┏━━

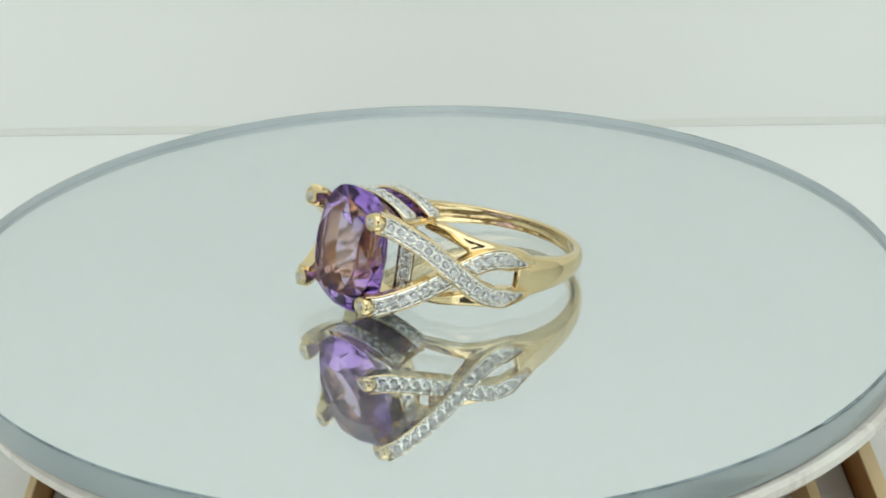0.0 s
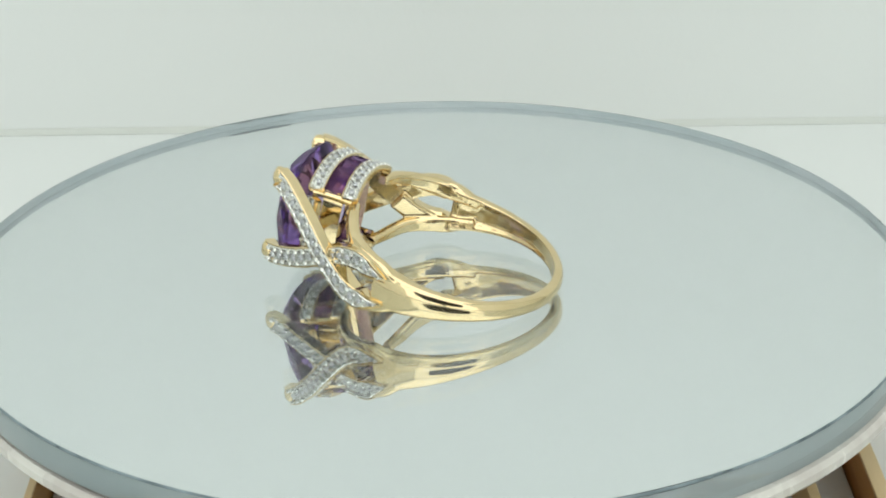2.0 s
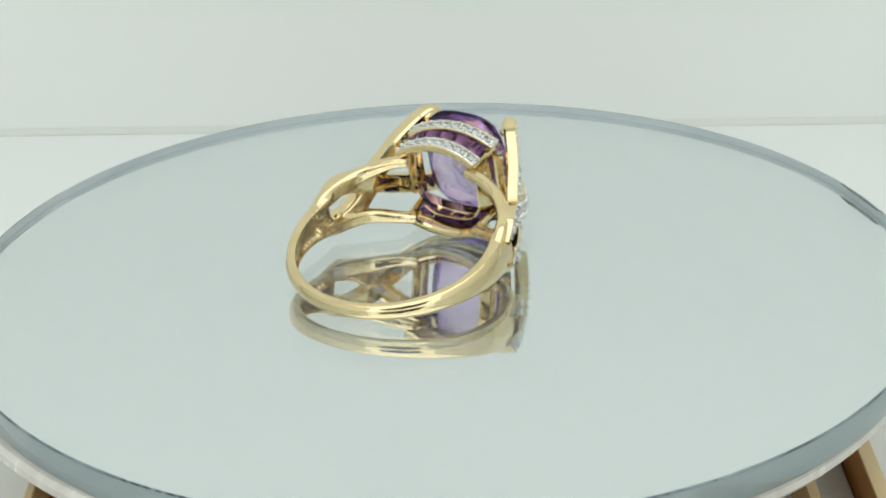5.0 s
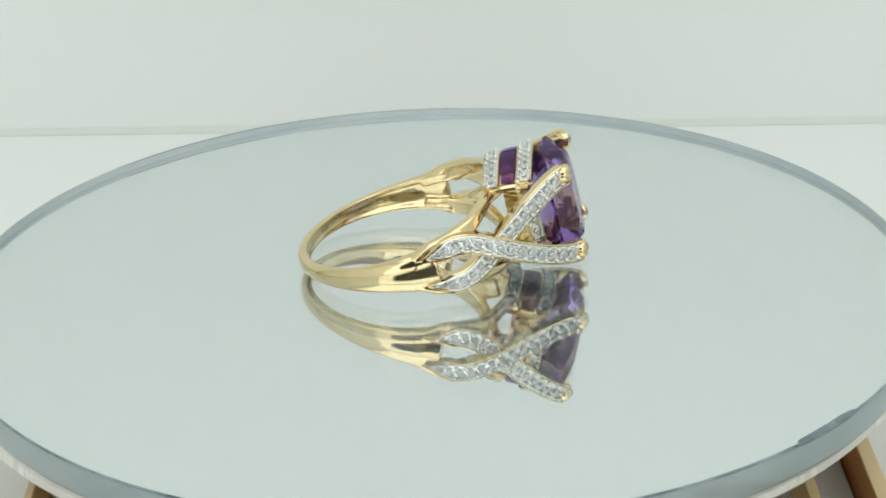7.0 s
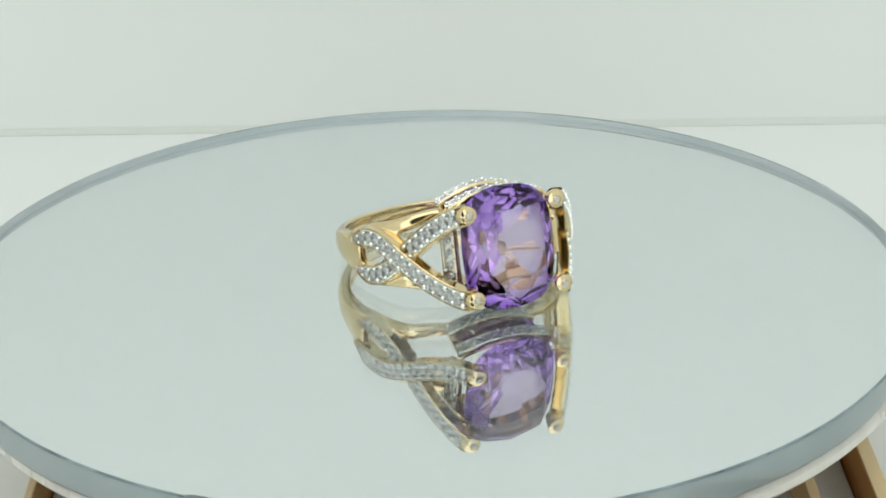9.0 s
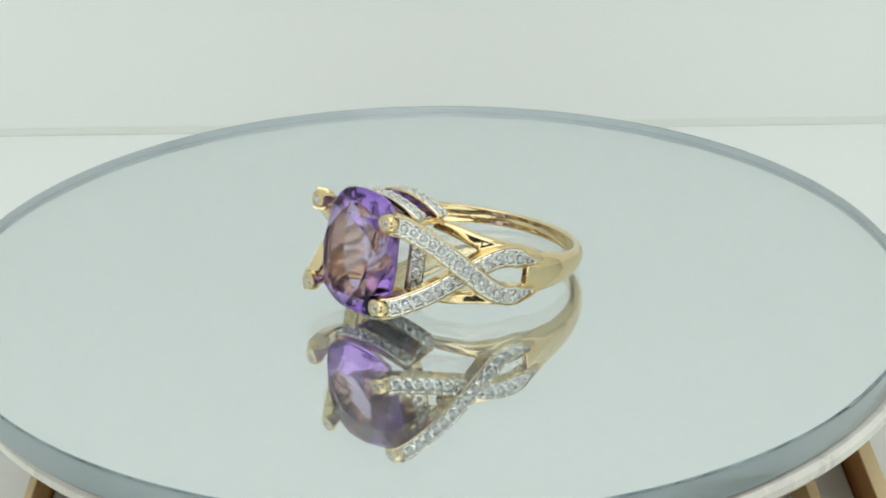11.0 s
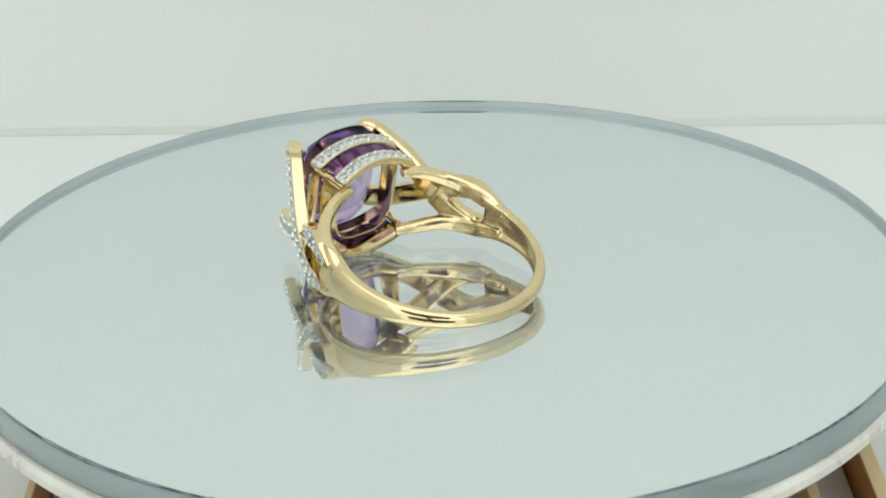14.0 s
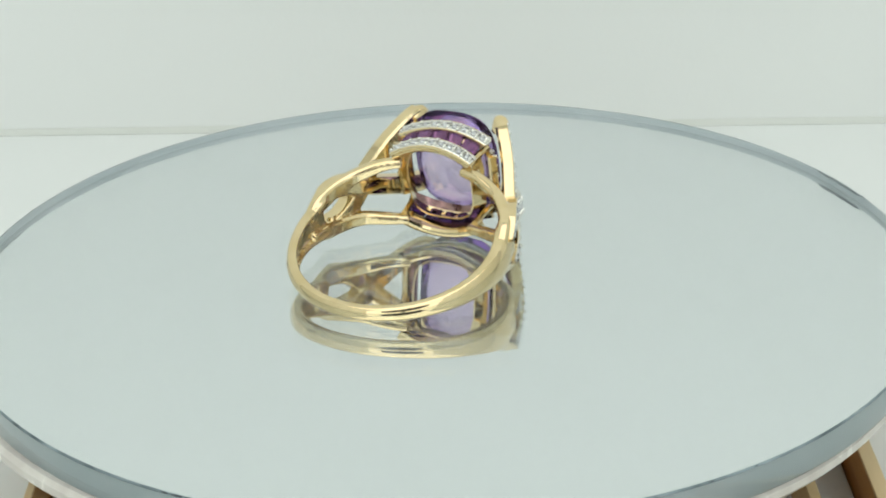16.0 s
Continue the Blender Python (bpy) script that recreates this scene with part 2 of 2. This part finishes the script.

┗━━

# Goal of the exercise
Set every line down exactly as written, leaving each picture out.

# Written response
0.0 s
2.0 s
5.0 s
7.0 s
9.0 s
11.0 s
14.0 s
16.0 s
Continue the Blender Python (bpy) script that recreates this scene with part 2 of 2. This part finishes the script.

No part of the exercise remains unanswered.